May is a one of the super-special months in the year. Why? Because it comes before June….one of the two biggest dividend months in the year 🙂 Other than that, May was a dull month. And I have missed my update for April 2017….I do remember writing it…but I guess I forgot to publish it…I found it in my Drafts folder. So, it is going to be a 2-month update for some categories!
Let us look at the numbers for May 2017.
|Emergency Fund $60K|
|College Fund (80K)|
|Passive Income (2016 vs 2017)|
|Roof for our Family($750K)||00.00%|
|Medical Fund (via HSA)|
|Life Insurance||Done (term life insurance policy)|
Main Takeaways this month
- Passive Income Stream
- Passive Income for May 2017 ($470.72) is appx 26% higher than May 2016 ($371.51).
- I have stolen as much money I can from all my other goals to fund my passive income streams…especially from our home down payment fund. This has resulted in double digit year-over-year gains. But, next year, I will not see this kind of gains…I will enjoy them while they last hey!
- Additional Investments
- International exposure
- Just like prior months, I have continued to increase my exposure outside the US market. Dividend investors are not supposed to look at the stock price…but US stocks seem so overvalued that I just can’t bring myself to add to it.

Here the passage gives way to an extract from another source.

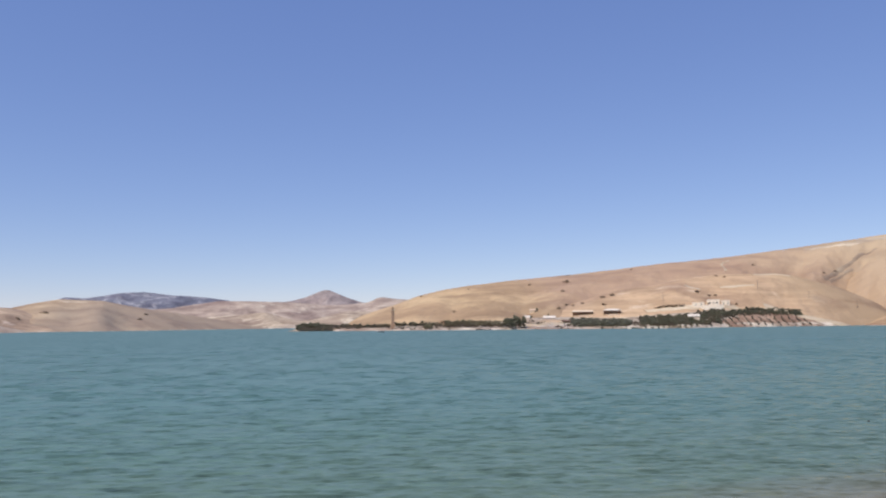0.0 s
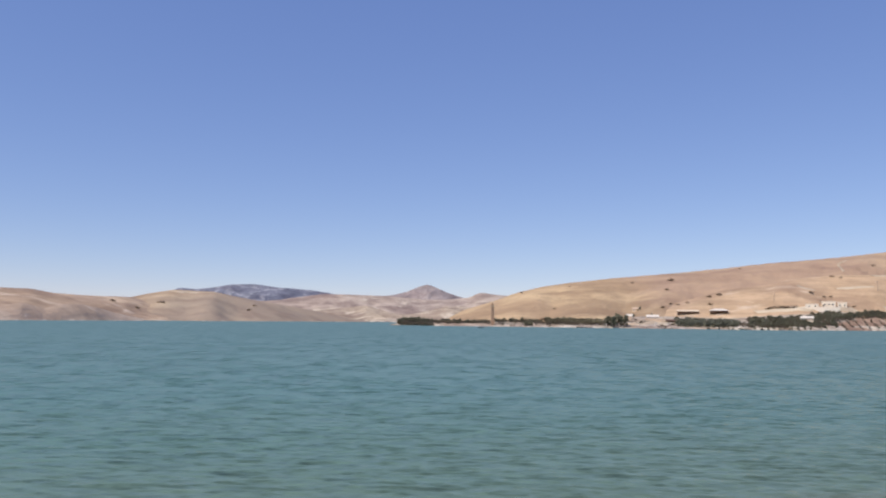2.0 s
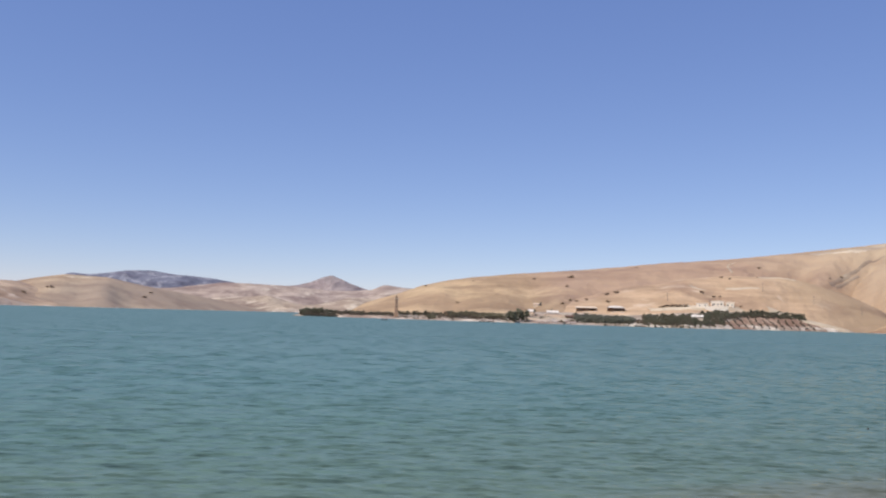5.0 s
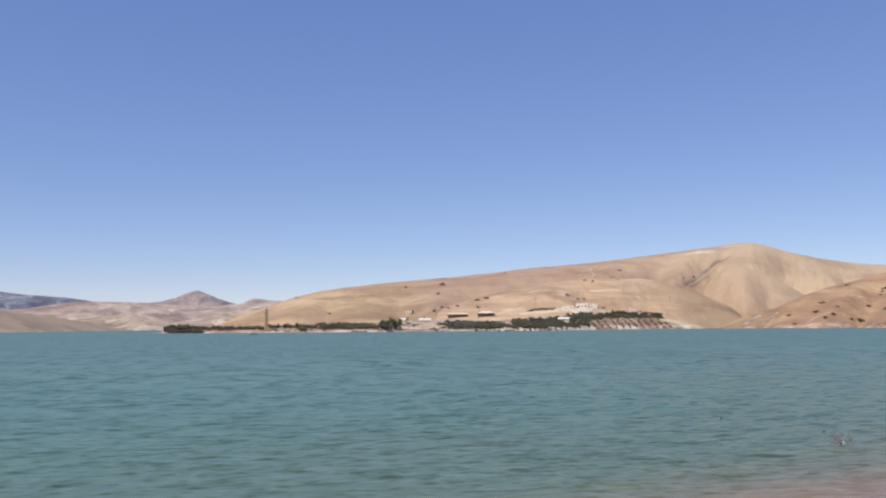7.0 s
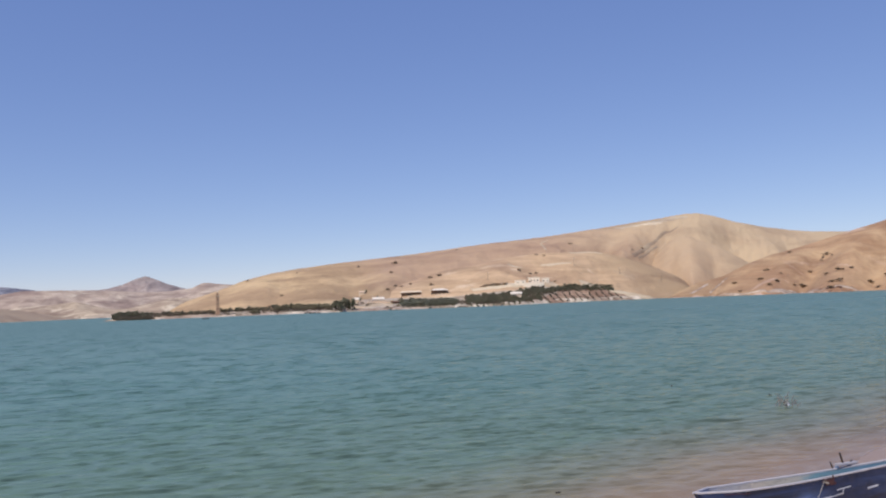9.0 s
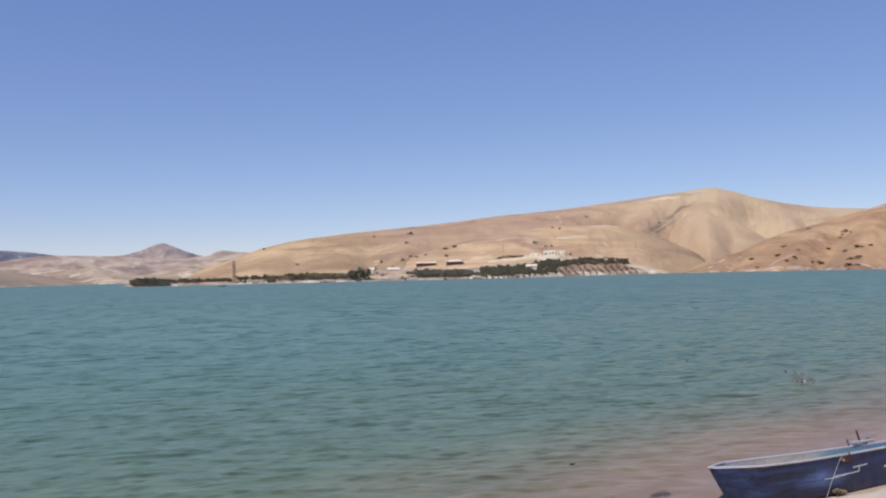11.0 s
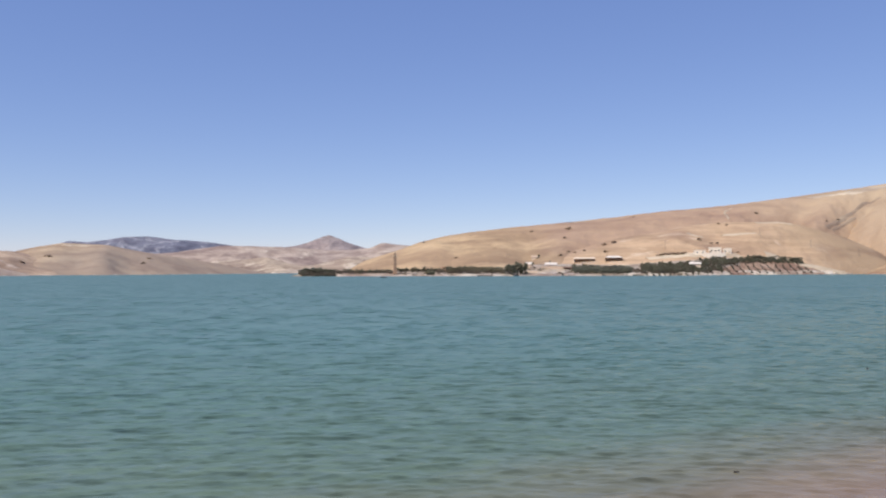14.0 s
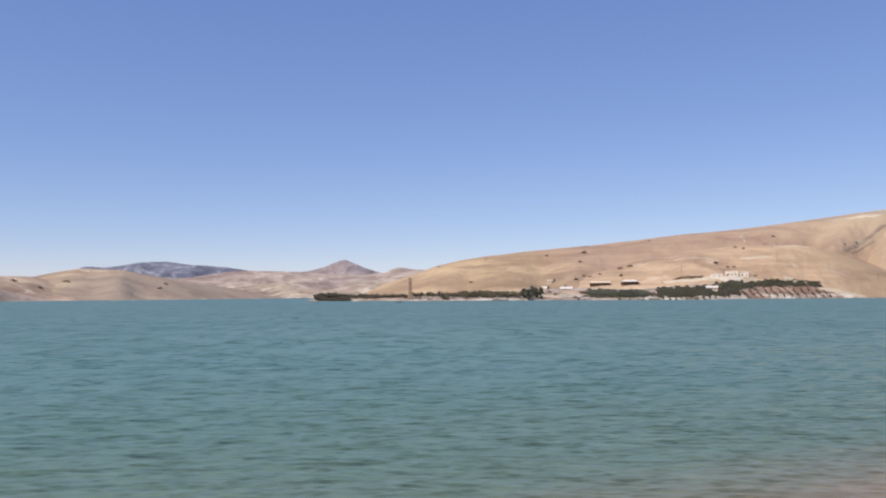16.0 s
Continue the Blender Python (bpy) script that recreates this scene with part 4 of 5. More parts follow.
pavilion("open pavilion with a flat brown and white roof", 17.5, 0.62, 23, 9, 5.4, M_CREAM, 0.2)
pavilion("open pavilion with a white hipped roof", 19.45, 0.66, 19, 10, 6.2, M_ROOFW, 0.8)


pavilion("open shelter with a dark brown roof by the water", 16.5, 0.06, 11, 6, 3.5, M_ROOFB, 0.2)


def hut(bearing, up, width, depth, height):
    m, d = site(bearing, up)
    root = tagged(new("hut"), "small cream hut with a pitched roof", "hut")
    root.matrix_basis = m
    part("wall", box(bmesh.new(), (width, depth, height * 0.65 + 2), pose(0, depth / 2, height * 0.325 - 1), 0.05), M_CREAM, root)
    bm = bmesh.new()
    w, q, z = width / 2 + 0.5, depth / 2 + 0.5, height * 0.65
    a = [bm.verts.new(p) for p in ((-w, -q, 0), (w, -q, 0), (w, q, 0), (-w, q, 0), (-w, 0, height - z), (w, 0, height - z))]
    for f in ((0, 1, 5, 4), (2, 3, 4, 5), (0, 4, 3), (1, 2, 5), (3, 2, 1, 0)):
        bm.faces.new([a[i] for i in f])
    bmesh.ops.translate(bm, verts=bm.verts, vec=(0, depth / 2, z))
    part("roof", bm, M_BRICKLIME, root)
    part("door", box(bmesh.new(), (1.2, 0.12, 2.0), pose(width * 0.2, -0.05, 1.0)), M_DARK, root)


hut(14.2, 0.82, 9, 7, 4.4)
plant("dark", 14.45, on_slope(14.45, 0.85), 0.75, rng_s, "trees by the hut", 1.0)
plant("dark", 14.0, on_slope(14.0, 0.35), 0.7, rng_s, "trees by the hut", 1.3)
plant("dark", 15.2, on_slope(15.2, 0.55), 0.5, rng_s, "trees by the hut", 1.0)


def shed(label, bearing, up, width, forward=0.0):
    m, d = site(bearing, up)
    root = tagged(new("shed"), label, "shed", group="sheet-roofed sheds")
    root.matrix_basis = m @ pose(0, -forward, 0.5)
    part("wall", box(bmesh.new(), (width, 4, 3.4), pose(0, 2, 1.2), 0.05), M_CREAM, root)
    part("roof", box(bmesh.new(), (width + 0.8, 5.0, 0.25), pose(0, 1.6, 4.4, 24), 0.04), M_ROOFW, root)


shed("low white sheet-roofed shed among dark trees", 24.7, 0.2, 11, 14)
shed("long low shed with a white sheet roof on the clearing", 15.25, 0.16, 11)
shed("small shed with a white sheet roof beside tall trees", 13.75, 0.2, 5)


def tower(bearing, dist):
    x, y = polar(bearing, dist)
    root = tagged(new("tower"), "slender square ochre masonry tower above low trees", "tower")
    root.matrix_basis = pose(x, y, land(bearing, dist) - 0.2, 0, 0, -bearing + 12)
    bm = bmesh.new()
    r = 0.7071
    bmesh.ops.create_cone(bm, cap_ends=True, segments=4, radius1=2.75 * r, radius2=2.35 * r, depth=16.4, matrix=pose(0, 0, 8.2, 0, 0, 45))
    part("shaft", bm, M_TOWER, root)
    part("plinth", box(bmesh.new(), (3.3, 3.3, 1.6), pose(0, 0, 0.8), 0.08), M_TOWER, root)
    part("cornice", box(bmesh.new(), (3.0, 3.0, 0.45), pose(0, 0, 16.6), 0.06), M_CREAM, root, "pale projecting cornice")
    for i in range(4):
        part("merlon", box(bmesh.new(), (0.6, 0.6, 0.8), pose(*((1.1, 1.1), (-1.1, 1.1), (-1.1, -1.1), (1.1, -1.1))[i], 17.2), 0.04), M_TOWER, root)
    part("lantern", box(bmesh.new(), (1.25, 1.25, 2.8), pose(0, 0, 18.2), 0.06), M_TOWER, root)
    bm = bmesh.new()
    bmesh.ops.create_uvsphere(bm, u_segments=12, v_segments=8, radius=0.72, matrix=pose(0, 0, 19.6))
    part("dome", bm, M_CREAM, root)
    part("finial", rod(bmesh.new(), (0, 0, 20.2), (0, 0, 21.4), 0.10, 0.04), M_POLE, root)
    for z in (5.5, 9.5, 13.2):
        part("window", box(bmesh.new(), (0.5, 0.2, 1.2), pose(0, -1.30 + 0.012 * z, z)), M_DARK, root)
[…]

- On the other hand, I want my passive income streams to come from many countries all over the world to spread the risk of a single part of the world going through a bad phase. So, I added some more funds to my existing investments in Emerging markets (via VEIEX) and Euro-Pacific Developed Markets (via VTMGX).
- International exposure
- Build a tiny cash fund again
- I am accumulating some money in a money market fund. I want to have a small cash fund accumulated to take advantage of any market dip(s) in the US market.
- Capture gains in my IRA/401K
- Seeing the insane manner in which the US market stocks are going up, I can’t shake the feeling that we are at the top. I see all the signs of a big drop except the market is going up and up. It is tapering now and I feel that a major dip is quite near.

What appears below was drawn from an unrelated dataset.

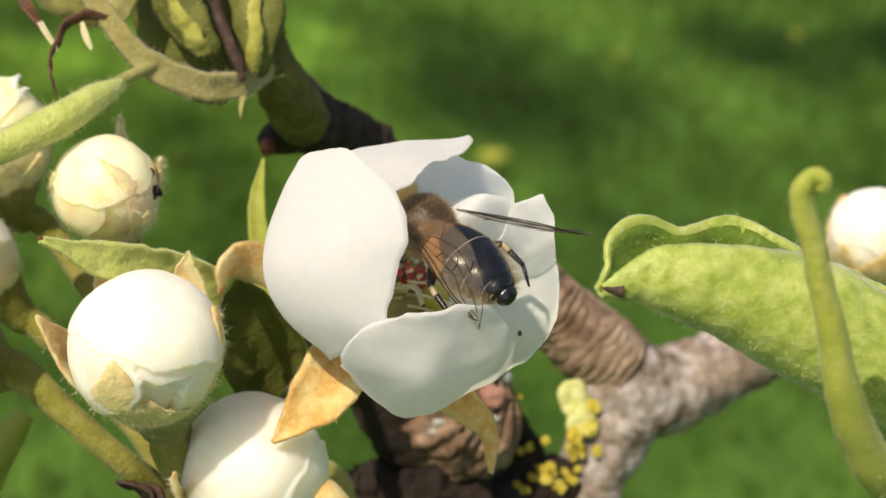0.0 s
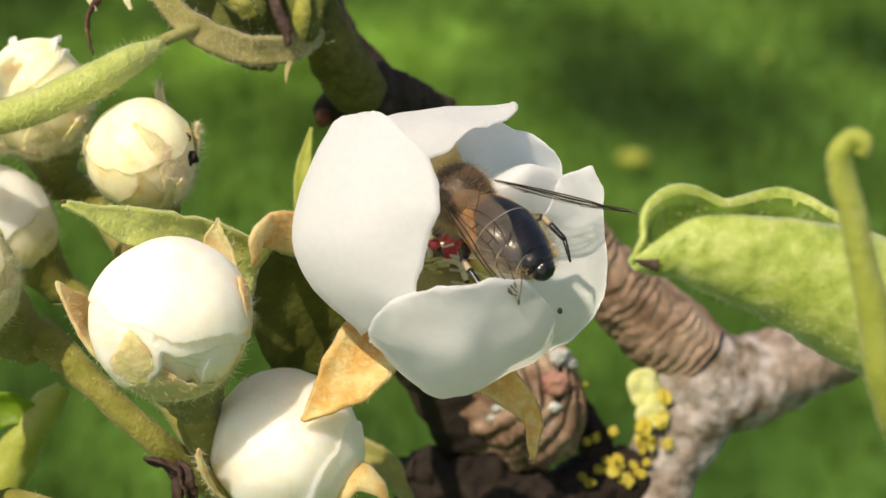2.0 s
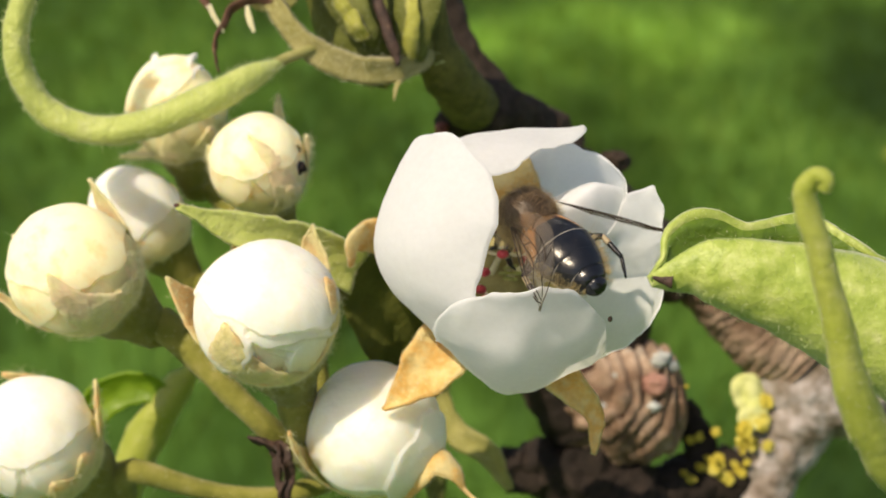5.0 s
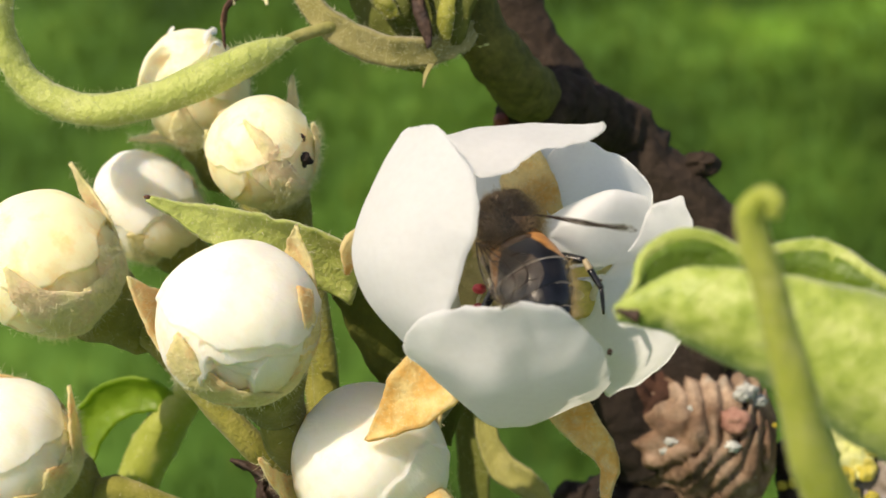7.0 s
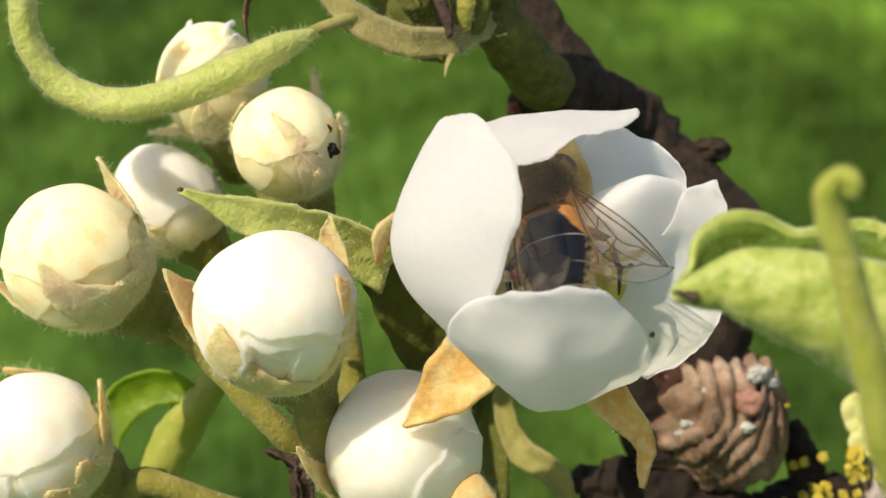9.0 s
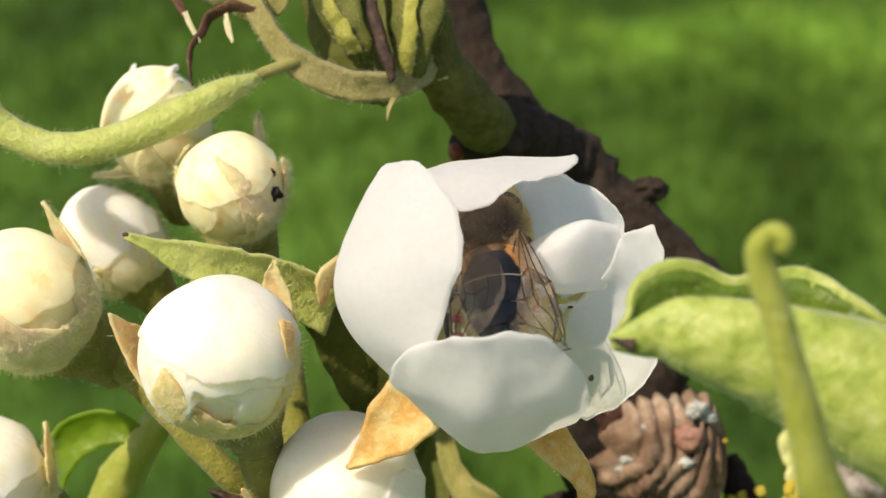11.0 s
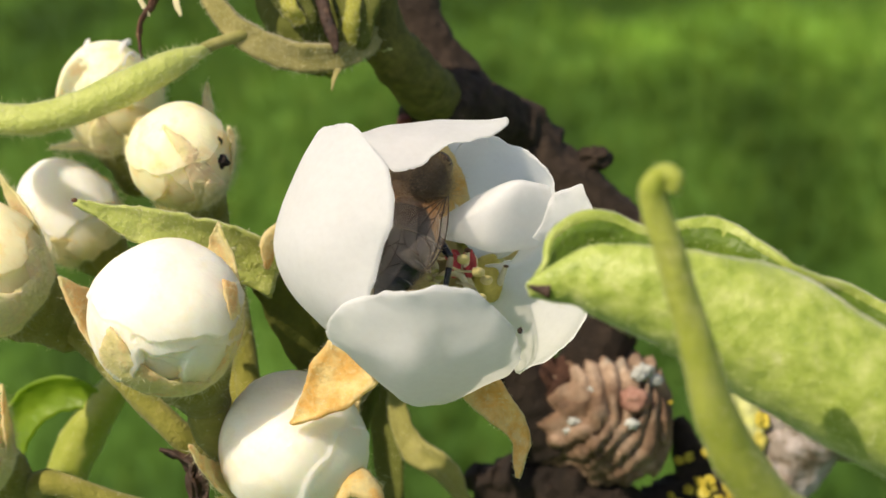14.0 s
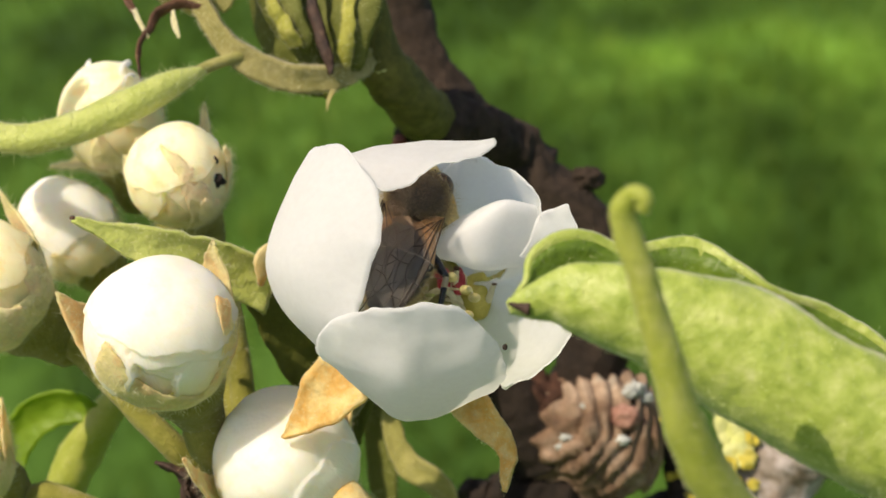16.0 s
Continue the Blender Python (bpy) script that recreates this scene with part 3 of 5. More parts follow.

- My IRA lost a lot of its value (total return) in the 2008 downturn and I had to wait almost 6 years for it to come back up. I was a financial fool at that time and did not even attempt any corrective actions….I could have moved to preserve some of my gains…but did not know any better.
- For the upcoming downturn, I do not want to lose the gains in my IRA. So, I cashed out most of the gains accumulated in my IRA over the last few years and have parked them in cash inside my IRA. When the next dip happens, I will put them back to work. Until then, I am okay with losing 2-3% in dividends versus losing 10-20% of the stock price.
2 thoughts on “Financial Independence Progress Report for May 2017”
The market is insane right now!
That’s why I’m only buying 10 shares here and there. I’m just going to build up my emergency fund. Should there be a big dip, I’ll buy more, otherwise, I’ll be like you, I’d rather lose out on 2-3% than losing 20% in a huge correction. Because it would take a gain of 37.5% to gain back to previous level. That’s the risks I don’t want to take with my emergency money.
Nice progress! I love seeing all your green on this page 🙂 You’re tracking along at a very fast rate right now.